Convergence test for the continuous solution shown in Fig. 1, except that we have also boosted the solution with a speed $\beta =0.1$ in the $z$-direction for this test. The different lines show differences $N^2\mathrm{\Delta }E$, rescaled assuming second-order convergence, between the numerical and semianalytical solutions. The different lines show interpolations to the $z$-axis, for grids with $N_r=32N$ radial and $N_{\theta }=12N$ grid points, and with the numerical grid extending to $r_{\mathrm{out}}=24$. The top left inset shows the behavior in the vicinity of the center, demonstrating second-order convergence even in the presence of the coordinate singularities at the origin.
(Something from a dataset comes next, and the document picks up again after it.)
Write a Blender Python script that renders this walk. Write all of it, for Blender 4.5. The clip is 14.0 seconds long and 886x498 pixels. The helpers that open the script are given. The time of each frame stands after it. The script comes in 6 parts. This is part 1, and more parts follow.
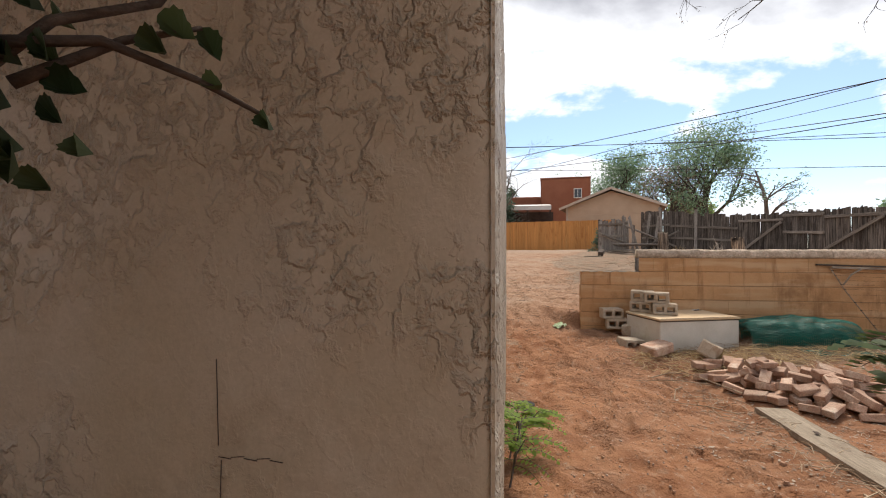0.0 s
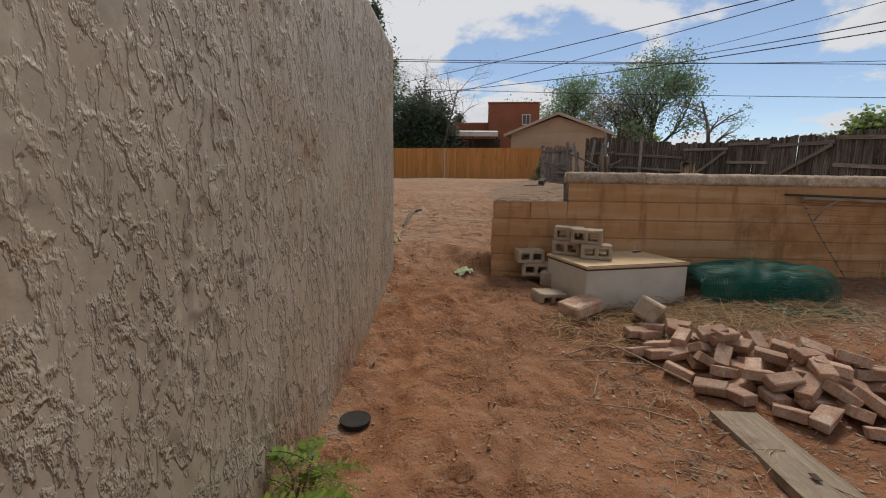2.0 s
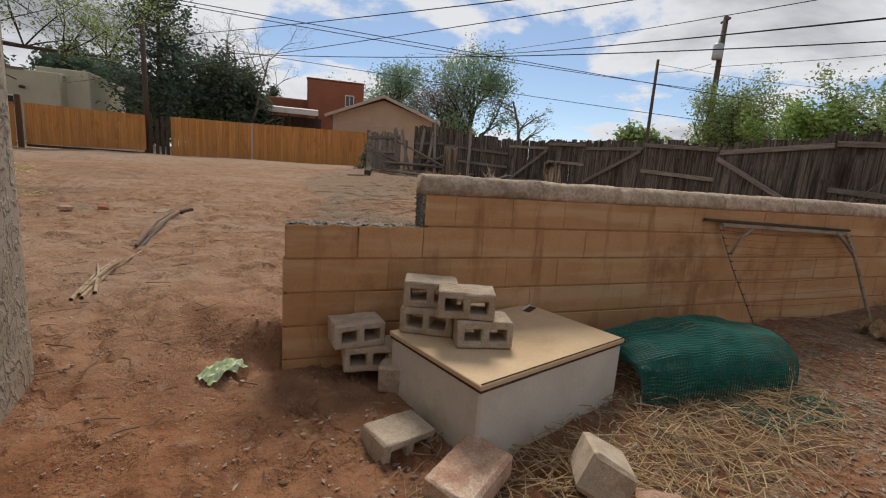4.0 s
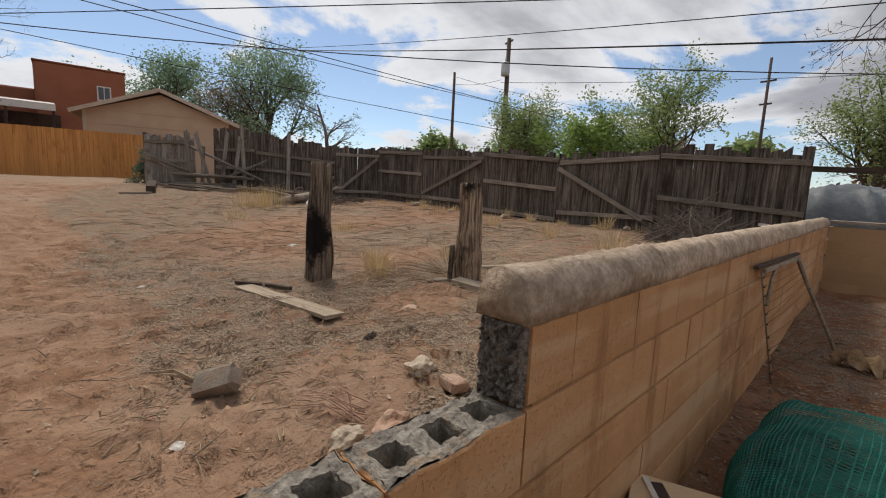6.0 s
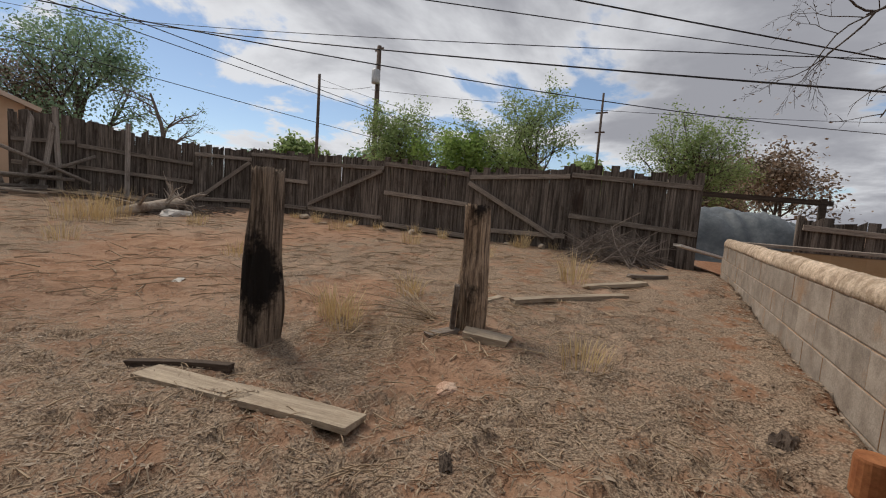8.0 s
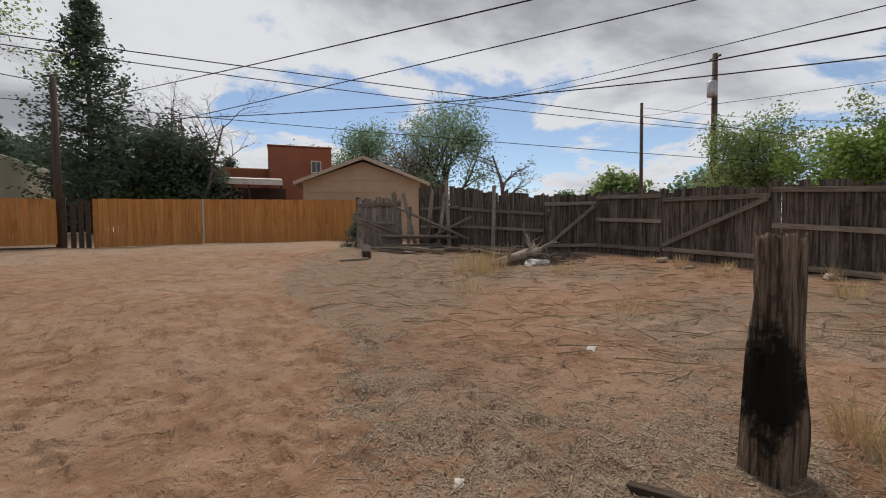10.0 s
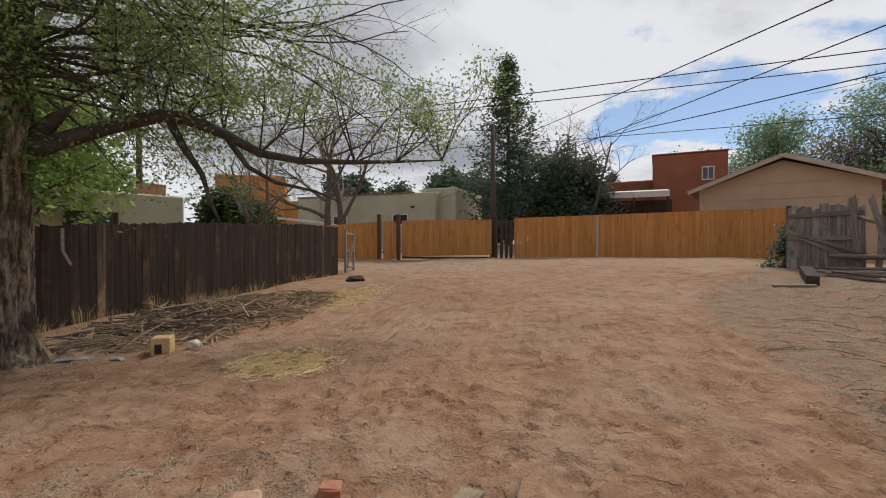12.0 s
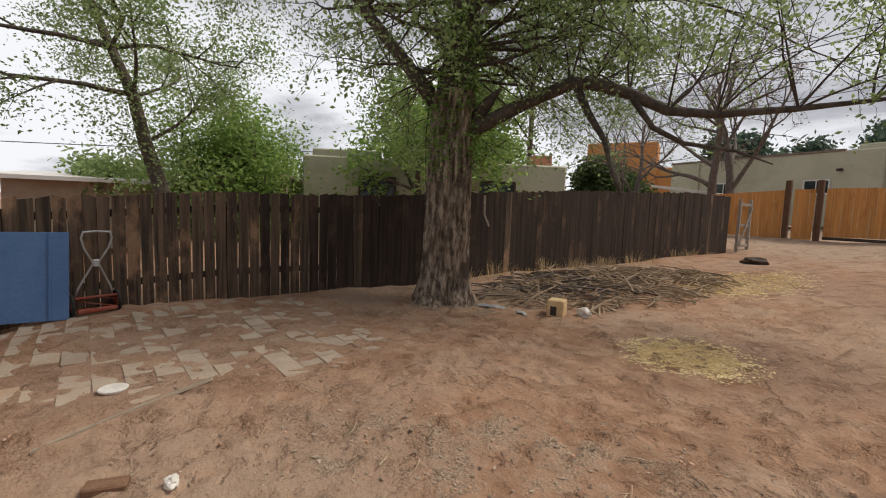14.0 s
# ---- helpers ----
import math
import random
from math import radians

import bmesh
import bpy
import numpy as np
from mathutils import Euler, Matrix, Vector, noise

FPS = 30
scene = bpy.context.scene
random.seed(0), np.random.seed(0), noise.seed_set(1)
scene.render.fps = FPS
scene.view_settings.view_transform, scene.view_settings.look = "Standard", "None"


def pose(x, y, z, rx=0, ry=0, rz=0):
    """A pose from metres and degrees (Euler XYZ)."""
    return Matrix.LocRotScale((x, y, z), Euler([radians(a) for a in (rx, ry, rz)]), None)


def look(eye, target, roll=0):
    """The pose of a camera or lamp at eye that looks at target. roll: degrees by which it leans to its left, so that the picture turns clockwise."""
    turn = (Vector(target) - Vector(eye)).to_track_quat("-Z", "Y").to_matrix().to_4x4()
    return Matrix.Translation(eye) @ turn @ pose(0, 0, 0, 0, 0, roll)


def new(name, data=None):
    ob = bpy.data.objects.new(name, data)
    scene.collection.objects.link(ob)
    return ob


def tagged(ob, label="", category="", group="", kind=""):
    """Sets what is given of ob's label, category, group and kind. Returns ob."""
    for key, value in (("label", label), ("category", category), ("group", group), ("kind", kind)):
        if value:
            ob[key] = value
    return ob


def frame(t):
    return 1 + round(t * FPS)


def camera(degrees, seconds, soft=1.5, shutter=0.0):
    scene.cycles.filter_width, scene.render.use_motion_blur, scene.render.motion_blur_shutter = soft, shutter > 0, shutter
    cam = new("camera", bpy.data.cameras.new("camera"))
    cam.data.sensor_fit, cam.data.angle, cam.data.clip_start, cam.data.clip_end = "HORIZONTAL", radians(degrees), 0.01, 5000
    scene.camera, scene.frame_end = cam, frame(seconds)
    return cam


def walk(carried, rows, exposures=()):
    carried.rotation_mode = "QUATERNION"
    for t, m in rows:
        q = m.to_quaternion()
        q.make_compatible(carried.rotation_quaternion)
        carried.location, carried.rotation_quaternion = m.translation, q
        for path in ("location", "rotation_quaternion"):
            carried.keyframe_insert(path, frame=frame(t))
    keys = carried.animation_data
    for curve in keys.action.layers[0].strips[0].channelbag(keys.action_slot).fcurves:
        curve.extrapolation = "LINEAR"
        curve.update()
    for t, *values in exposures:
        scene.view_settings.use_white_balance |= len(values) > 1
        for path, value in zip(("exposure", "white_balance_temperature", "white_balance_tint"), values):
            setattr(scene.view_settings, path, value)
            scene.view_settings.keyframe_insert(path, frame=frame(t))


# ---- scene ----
import collections

# ---------------------------------------------------------------- camera
cam = camera(90.2, 14.0, soft=1.1)
PATH = [
    (0, (-0.062, -0.301, 1.46), (-0.041, 1.699, 1.462), 0.0),
    (0.5, (0.156, -0.034, 1.356), (0.291, 1.949, 1.138), -1.0),
    (1, (0.301, 0.31, 1.357), (0.26, 2.293, 1.099), -1.7),
    (1.5, (0.55, 0.871, 1.383), (0.668, 2.85, 1.12), -0.6),
    (2, (0.906, 1.411, 1.358), (1.147, 3.372, 1.045), 0.9),
    (2.5, (1.135, 1.982, 1.368), (1.656, 3.882, 1.02), 2.2),
    (2.7, (1.22, 2.196, 1.384), (1.89, 4.048, 1.037), 3.3),
    (4.8, (1.778, 4.594, 1.534), (3.047, 6.098, 1.178), 3.7),
    (5, (1.809, 4.794, 1.551), (3.219, 6.17, 1.209), 3.9),
    (5.5, (1.907, 5.252, 1.6), (3.511, 6.407, 1.295), 3.1),
    (6, (1.969, 5.729, 1.63), (3.583, 6.878, 1.358), 2.6),
    (6.5, (1.972, 6.143, 1.647), (3.767, 7.052, 1.498), 3.0),
    (7, (2.10, 6.554, 1.604), (4.011, 7.221, 1.424), 3.8),
    (7.2, (2.204, 6.692, 1.597), (4.138, 7.167, 1.407), 5.2),
    (9.3, (2.415, 8.188, 1.888), (4.016, 9.371, 1.694), 0.1),
    (9.5, (2.375, 8.276, 1.907), (3.869, 9.593, 1.723), -0.4),
    (10, (2.324, 8.446, 1.864), (3.44, 10.104, 1.78), -0.6),
    (10.5, (2.019, 8.543, 1.909), (2.777, 10.393, 1.842), -0.3),
    (11, (1.73, 8.682, 1.892), (2.204, 10.625, 1.857), -0.1),
    (11.5, (1.699, 8.753, 1.985), (1.696, 10.753, 1.969), -0.3),
    (12, (1.618, 8.937, 1.986), (1.215, 10.896, 1.965), -0.1),
    (12.5, (1.488, 9.092, 1.962), (0.939, 11.014, 1.911), 0.6),
    (13, (1.366, 9.224, 1.969), (0.68, 11.1, 1.874), 1.1),
    (13.5, (1.18, 9.28, 1.986), (-0.031, 10.866, 1.853), 1.7),
    (14, (0.948, 9.15, 1.998), (-0.7, 10.267, 1.809), 2.0),
]
EXPO = [(0, 0.76), (0.5, 0.34), (1.0, 0.30), (1.5, -0.02), (2.5, -0.08), (5, 0.14), (7, 0.06), (9.5, -0.04), (12, 0.08), (14, 0.32)]
walk(cam, [(t, look(eye, target, roll)) for t, eye, target, roll in PATH], EXPO)

# ---------------------------------------------------------------- light
SUN_EL, SUN_AZ = 52.0, 62.0          # degrees; azimuth from +x towards +y
sun_to = Vector((math.cos(radians(SUN_EL)) * math.cos(radians(SUN_AZ)), math.cos(radians(SUN_EL)) * math.sin(radians(SUN_AZ)), math.sin(radians(SUN_EL))))
sun = new("sun", bpy.data.lights.new("sun", "SUN"))
sun.data.energy, sun.data.angle, sun.data.color = 2.5, radians(20), (1.0, 0.90, 0.78)
sun.matrix_world = look((0, 0, 0), -sun_to)

world = bpy.data.worlds.new("world")
scene.world = world
world.use_nodes = True
wn, wl = world.node_tree.nodes, world.node_tree.links
wn.clear()


def wnode(kind, **kw):
    n = wn.new(kind)
    for k, v in kw.items():
        n.inputs[k].default_value = v
    return n


def wmath(op, a, b=0.0, clamp=False):
    n = wn.new("ShaderNodeMath")
    n.operation, n.use_clamp = op, clamp
    for i, v in enumerate((a, b)):
        if isinstance(v, (int, float)):
            n.inputs[i].default_value = v
        else:
            wl.new(v, n.inputs[i])
    return n.outputs[0]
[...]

The bottom right inset shows results for the norm $||\mathrm{\Delta }E||\equiv \int |\mathrm{\Delta }E|dV$, integrated to a radius of $r=12$. The solid line in this inset represents a power-law $(1/N{)}^2$.

Figure 3

Same as Fig. 1, except for a solution featuring a shock discontinuity (see the bottom row in Table 1). For this test, performed with $N_r=256$ radial and $N_{\theta }=48$ angular grid points, and the outer boundary at $r_{\mathrm{out}}=16$, we placed the shock discontinuity at $z=2$ rather than at $z=0$, so that the shock front does not coincide with the symmetry plane of the coordinate system.

Figure 4

A schematic spacetime diagram for Oppenheimer-Snyder collapse. The (red) lines starting out vertically at $\tau =0$ trace the worldlines of selected dust particles, with the thick line marking the surface. The (black) dotted horizontal line shows a surface of constant proper time $\tau$ (where $\tau$ is measured by observers comoving with the dust), while the (black) dashed line sketches a surface of constant coordinate time $t$. Also included are two characteristics originating at the stellar surface and traveling inwards; one for the radiation field, and one for gauge perturbations (see text for details).

Figure 5

A comparison of numerical results and analytical expressions for the rest-mass density ${\rho }_0$ (top panel), the radiation energy density $E$ (middle panel), and the magnitude of the flux $F\equiv (F_a{F}^a{)}^{1/2}$ (bottom panel) for a heated Oppenheimer with $R_0=10M$ (see text for details). The markers represent individual Lagrangian fluid tracers (rather than grid points), while the solid lines represent the analytical solution in the diffusion approximation, computed from the proper times and areal radii recorded by the Lagrangian tracers.

Figure 6

The lapse $\alpha$ and the dust velocity $v^r$ at coordinate time $t=5.52M$ [compare the (green) circled data in Fig. 5]. Regions I, II, and III are labeled as in the schematic spacetime diagram of Fig. 4. Note that $\alpha$ does not depend on $R$, and $v^r=0$, in Region I.

Figure 7

Same as Fig. 6 but for the primitive radiation variables $E$ (top panel) and ${\mathcal{F}}^r$ (bottom panel). The inset shows the small increase in $E$ towards larger radii in Region II.

Figure 8

Same as Fig. 6 but for the conserved radiation variables $\overline{\tau }$ (top panel) and ${\overline{S}}_r$ (bottom panel) in the stellar interior.